Pipe for the Trans-Pecos Pipeline sits at a staging yard southeast of Marfa, Texas. (Lorne Matalon)
A federal judge has shot down a Presidio County landowner’s lawsuit against the Trans-Pecos Pipeline.
For more than a year now, some landowners and residents in the Big Bend region have been speaking out against Dallas-based Energy Transfer’s natural gas pipeline from the Permian Basin to the Mexican border. But opponents haven’t been able to stop the project from moving forward.
The company has been gearing up for construction in recent weeks, with the Alpine Avalanche reporting that trenching is expected to begin in Brewster County by mid-August or early September.
Part of the pipeline is slated to run through John Boerschig’s 11,000-ace “South Shurley Ranch” south of Marfa, Texas.
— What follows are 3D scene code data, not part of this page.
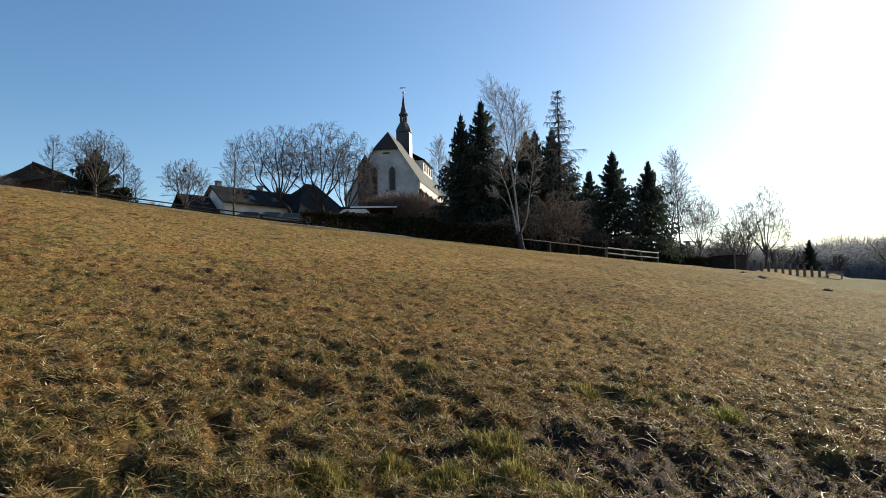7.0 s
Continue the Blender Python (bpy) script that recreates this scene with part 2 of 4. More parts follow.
def value_noise(x, y, seed):
    ix, iy = np.floor(x), np.floor(y)
    fx, fy = x - ix, y - iy
    fx, fy = fx * fx * (3 - 2 * fx), fy * fy * (3 - 2 * fy)
    a, b = hash_grid(ix, iy, seed), hash_grid(ix + 1, iy, seed)
    c, d = hash_grid(ix, iy + 1, seed), hash_grid(ix + 1, iy + 1, seed)
    return (a * (1 - fx) + b * fx) * (1 - fy) + (c * (1 - fx) + d * fx) * fy - 0.5


def fbm(x, y, scale, octaves, seed):
    out, amp = 0.0, 1.0
    for i in range(octaves):
        out = out + amp * value_noise(x * scale + 17.3 * i, y * scale - 9.1 * i, seed + i)
        scale, amp = scale * 2.03, amp * 0.5
    return out


def hill(x, y):
    """The smooth hillside: it climbs ahead, levels off behind the path and runs out into the valley to the right."""
    x, y = np.asarray(x, float), np.asarray(y, float)
    z = -0.064 * np.where(x > 0, 14 * np.tanh(x / 14), 25 * np.tanh(x / 25)) + 0.013 * x * np.exp(-(x / 16) ** 2)
    w = 0.139 * x + 0.99 * y - 46
    k = 0.75 / (1 + np.exp(np.clip((x - 20) / 6, -30, 30))) + 0.03
    ye = y - k * 0.5 * (w + np.sqrt(w * w + 16))
    ye = np.where(ye < 0, 30 * np.tanh(ye / 30), ye)
    ye = np.where(ye > 110, 110 + 40 * np.tanh((ye - 110) / 40), ye)
    z = z + ye * (0.19 + 0.0105 / (1 + np.exp(np.clip((x + 2) / 7, -30, 30))) - 0.036 * np.exp(-(ye / 20) ** 2)) / (1 + (np.maximum(x, 0) / 85) ** 1.6)
    r = np.hypot(x, y)
    def ease(k):
        k = np.clip(k, 0, 1)
        return k * k * (3 - 2 * k)
    east = x / np.maximum(r, 1)
    side = np.clip((east - 0.55) / 0.3, 0, 1)
    brook = ease((east - 0.885) / 0.03) * np.exp(-((r - 70) / 16) ** 2)
    bank = ease((east - 0.865) / 0.02) * ease((0.925 - east) / 0.015) * np.exp(-((r - 112) / 18) ** 2)
    z = z - brook * 1.25 + bank * 0.9 + ease((r - 140) / 100) * np.clip((east - 0.86) / 0.05, 0, 1) * (3.6 + 4 * np.clip(east - 0.9, 0, 1) * 10)
    return z + ease((r - 225) / 260) * side * 12


def tussock(x, y):
    """Clumps of turf with hollows between, rougher near the camera."""
    n = fbm(x, y, 3.3, 3, 11)
    return np.clip(n * 2.2 + 0.25, -0.45, 0.8)


def earth(x, y):
    """Where the turf is trodden to mud, a patch beside the camera; it also darkens hollows between the clumps, and
    clods.
    """
    u, v = (x - 5.5) * 0.87 - (y - 2.2) * 0.5, (x - 5.5) * 0.5 + (y - 2.2) * 0.87
    a = np.exp(-((u / 3.0) ** 2 + (v / 1.7) ** 2))
    n = fbm(x, y, 2.3, 4, 41)
    near = np.exp(-(np.hypot(x, y) / 7.0) ** 4)
    # soil colour deepens the hollows, and stands in for the clods' shaded sides
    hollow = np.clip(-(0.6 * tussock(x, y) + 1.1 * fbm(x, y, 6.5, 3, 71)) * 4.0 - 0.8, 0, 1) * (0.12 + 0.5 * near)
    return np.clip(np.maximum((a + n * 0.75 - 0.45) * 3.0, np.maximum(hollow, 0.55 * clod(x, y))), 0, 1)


def clod(x, y):
    """Scattered small clods and tufts on the open meadow."""
    r = np.hypot(x, y)
    n = fbm(x, y, 6.6, 2, 91) + 0.3 * fbm(x, y, 0.23, 2, 93)
    return np.clip(n * 3.4 - 0.8, 0, 1) * np.clip((r - 6) / 5, 0, 1) * np.clip(1.7 - r / 26, 0, 1)


def rough_strip(x, y):
    """The unmown, trodden strip round the standpoint, with an uneven edge."""
    r = np.hypot(x, y) * (1 + 0.5 * fbm(x, y, 0.33, 2, 47))
    return np.exp(-(r / 8.3) ** 6)


def relief(x, y):
    r = np.hypot(x, y)
    near = np.exp(-(r / 7.5) ** 4)
    z = fbm(x, y, 0.4, 3, 5) * 0.14 * np.clip(r / 4, 0, 1)
    bare = earth(x, y)
    z = z + tussock(x, y) * (0.026 + (0.055 + 0.06 * np.clip((x - 1.5) / 2.5, 0, 1)) * rough_strip(x, y) * np.clip(0.75 + 1.3 * fbm(x, y, 0.7, 2, 49), 0.2, 1.5) * (1 - 0.35 * near * bare))
    z = z + fbm(x, y, 7.5, 2, 23) * (0.07 + 0.05 * near) * np.clip(1.3 - r / 45, 0.3, 1) + clod(x, y) * 0.05
    z = z + (fbm(x, y, 9.0, 2, 29) * 0.06 + fbm(x, y, 19.0, 2, 33) * 0.06) * near * bare
    return z * np.clip(1.4 - r / 160, 0.25, 1)


def ground_z(x, y):
    return float(hill(x, y) + relief(np.array(float(x)), np.array(float(y))))


def spot(az, r, sink=0.05):
    x, y = r * math.sin(radians(az)), r * math.cos(radians(az))
    return Vector((x, y, ground_z(x, y) - sink))


# ---- mesh helpers ----
def mesh_np(name, verts, faces):
    me = bpy.data.meshes.new(name)
    verts, faces = np.asarray(verts, np.float32), np.asarray(faces, np.int32)
    n, k = faces.shape
    me.vertices.add(len(verts))
    me.vertices.foreach_set("co", verts.ravel())
    me.loops.add(n * k)
    me.loops.foreach_set("vertex_index", faces.ravel())
    me.polygons.add(n)
    me.polygons.foreach_set("loop_start", np.arange(0, n * k, k, dtype=np.int32))
    me.update(calc_edges=True)
    return me


def part_mesh(name, me, mat, parent, label=""):
    ob = new(name, me)
    me.materials.append(mat)
    ob.parent = parent
    if label:
        ob["label"] = label
    return ob


def part(name, bm, mat, parent, label=""):
    me = bpy.data.meshes.new(name)
    bmesh.ops.recalc_face_normals(bm, faces=bm.faces)
    bm.to_mesh(me)
    bm.free()
    return part_mesh(name, me, mat, parent, label)


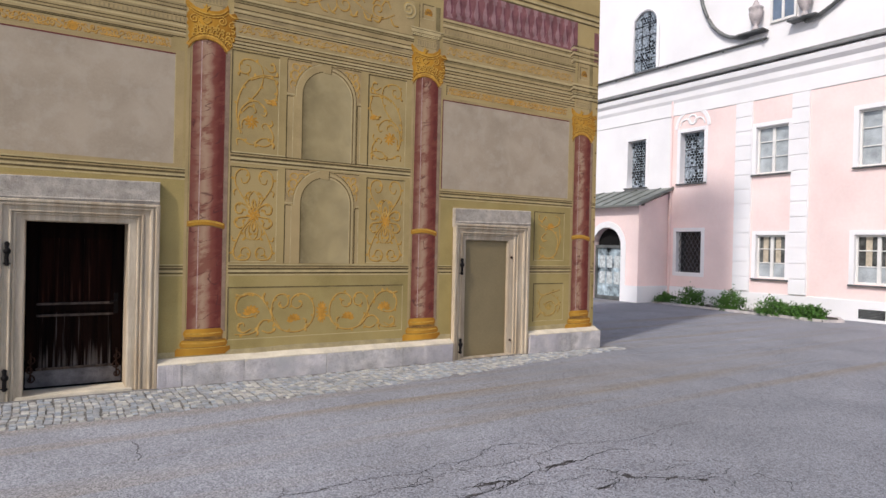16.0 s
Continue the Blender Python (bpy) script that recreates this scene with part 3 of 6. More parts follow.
tube_in(bm, [(lx1 - 0.07, DY - 0.02, 1.02), (lx1 - 0.07, DY - 0.07, 1.02), (lx1 - 0.15, DY - 0.075, 1.015)], 0.012)
part("door_handle", bm, iron, oak, "black iron handle and lock plate")

tan_door = thing("door_2", "plain taupe painted door, closed", "door", kind="structure")
box("leaf", D2[0] + 0.004, D2[1] - 0.004, FRONT + 0.02, FRONT + 0.07, -0.01, D2[2] - 0.003, tan_board, tan_door, 0.003)
box("kick_strip", D2[0] + 0.01, D2[1] - 0.01, FRONT + 0.008, FRONT + 0.021, -0.008, 0.03, tan_board, tan_door, 0.003)

# ---- window niche ----
bm = bmesh.new()
rows = []
for d, s in ((0.0, 0.003), (0.45, 0.004), (0.60, 0.02), (0.72, 0.06), (0.82, 0.13), (0.88, 0.22), (0.91, 0.36)):
    ring = [(NX0 + s, NZ0)] + arch_pts(NX0 + s, NX1 - s, NZS, 28) + [(NX1 - s, NZ0)]
    rows.append([bm.verts.new((x, FRONT + d, z)) for x, z in ring])
for a, b in zip(rows, rows[1:]):
    for k in range(len(a) - 1):
        bm.faces.new((a[k], a[k + 1], b[k + 1], b[k]))
bm.faces.new(rows[-1])
niche = finish("niche_lining", bm, niche_olive)
for p in niche.data.polygons:
    p.use_smooth = True
tagged(niche, "olive plastered lining of the arched window niche", "wall", kind="structure")
win = thing("window_1", "small dark window deep in the arched niche", "window", kind="structure")
wy = FRONT + 0.86
# Pane and frames take the unlit black: the recess's darkness is in their colour.
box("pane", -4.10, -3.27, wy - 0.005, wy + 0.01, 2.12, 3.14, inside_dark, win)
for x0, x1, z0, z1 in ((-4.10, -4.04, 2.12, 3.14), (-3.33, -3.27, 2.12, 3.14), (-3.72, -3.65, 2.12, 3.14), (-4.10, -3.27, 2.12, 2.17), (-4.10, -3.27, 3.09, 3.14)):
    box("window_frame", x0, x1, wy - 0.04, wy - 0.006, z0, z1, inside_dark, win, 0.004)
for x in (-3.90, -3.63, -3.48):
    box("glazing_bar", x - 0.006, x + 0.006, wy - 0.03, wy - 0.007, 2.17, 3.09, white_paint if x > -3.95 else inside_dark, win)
box("glazing_bar", -4.04, -3.33, wy - 0.03, wy - 0.007, 2.62, 2.64, white_paint, win)
grille = thing("window_grille", "black wrought-iron basket grille with scrolled top before the window", "window grille")
GX0, GX1, GY, GZ0, GZ1 = -4.16, -3.24, FRONT + 0.74, 2.12, 3.28
for z in (GZ0 + 0.02, 2.62, 3.10, GZ1):
    bm = bmesh.new()
    tube_in(bm, [(GX0, FRONT + 0.90, z), (GX0, GY, z), (GX1, GY, z), (GX1, FRONT + 0.90, z)], 0.012, 6)
    part("rail", bm, iron, grille)
for i in range(8):
    x = GX0 + (GX1 - GX0) * i / 7
    tube("bar", [(x, GY, GZ0), (x, GY, GZ1 - (0.0 if i in (0, 7) else 0.18))], 0.009, iron, grille, 6)
for i in range(5):
    x = GX0 + (GX1 - GX0) * (i + 0.5) / 5
    arc = [(x - 0.085 * math.cos(math.pi * k / 10), GY, 3.12 + 0.14 * math.sin(math.pi * k / 10)) for k in range(11)]
    tube("scroll", arc, 0.010, iron, grille, 6)
for k in range(4):
    z0 = GZ0 + 0.06 + k * 0.255
    tube("scroll", [(GX0 - 0.03 * math.sin(math.pi * q / 8), GY - 0.055 * math.sin(math.pi * q / 8), z0 + 0.24 * q / 8) for q in range(9)], 0.013, iron, grille, 6)
    tube("scroll", [(GX0 + 0.01, GY + 0.08 + 0.05 * math.cos(math.pi * q / 4), z0 + 0.12 + 0.11 * math.sin(math.pi * q / 4)) for q in range(9)], 0.010, iron, grille, 6)
bm = bmesh.new()
box_in(bm, NX0 - 0.04, NX1 + 0.045, 7.93, 8.9, NZ0 + 0.002, NZ0 + 0.018, 0.003)
box_in(bm, NX0 - 0.04, NX1 + 0.045, 7.925, 7.94, NZ0 - 0.02, NZ0 + 0.018, 0.003)
tagged(finish("window_sill", bm, pipe_paint), "dark sheet-metal sill of the window niche", "window sill", kind="structure")

# ---- rain pipe in the corner between the houses ----
pipe = thing("downpipe", "black rain downpipe with a rusty foot beside the painted wall", "downpipe")
px, py = -5.955, 7.90
tube("tube", [(px, py, 0.30), (px, py, 9.0)], 0.062, pipe_paint, pipe, 14)
tube("foot", [(px, py, GROUND), (px, py, 0.28)], 0.070, rust, pipe, 14, "rusty cast-iron foot")
for z in (0.31, 0.47, 2.2, 4.4):
    tube("collar", [(px, py, z), (px, py, z + 0.045)], 0.073, pipe_paint, pipe, 14)
tube("bracket", [(px + 0.05, py + 0.1, 0.49), (px + 0.09, py - 0.01, 0.49)], 0.016, white_paint, pipe, 8)

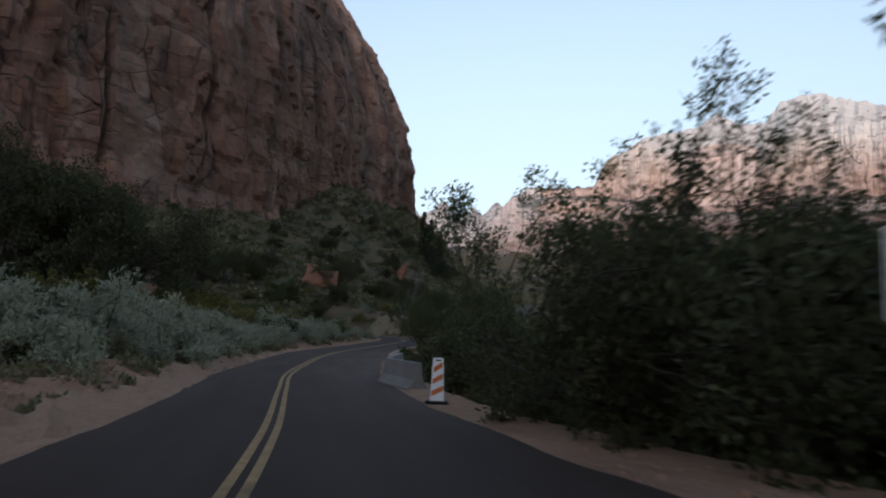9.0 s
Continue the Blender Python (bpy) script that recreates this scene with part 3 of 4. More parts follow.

Boerschig is among the dozens of landowners whose land has been condemned by the pipeline company under Texas’ eminent domain laws.
Boerschig sued the company in federal court earlier this month, claiming the company’s move to condemn his land against his will violated his 14th amendment right to due process.
Junell agreed with the pipeline company’s argument that the company’s eminent domain action against Boerschig is already a court matter at the state level, making it out of federal jurisdiction.
Boerschig has appealed the decision. His attorney Renea Hicks said he does feel his client still has a strong case.
“We disagree with the judge’s ruling – but the ruling itself is procedural, he didn’t say anything about whether our claims are good or bad,” Hicks said.
In court filings, the pipeline company dismissed Boerschig’s complaints as “vague.” The company also said that essentially, Texas courts have upheld energy companies’ right to condemn land for certain projects in the past, and this project is no different than those.
“We are pleased and look forward to continuing the process of constructing the pipeline in a safe and timely manner to have it in service in early 2017,” an Energy Transfer spokesperson said in an emailed statement.
Boerschig’s lawsuit will most likely be dead if it fails on appeal. Wednesday’s ruling on the case comes about three months after the Texas Supreme Court agreed to rehear a years-long eminent domain battle between another Texas landowner and a pipeline company.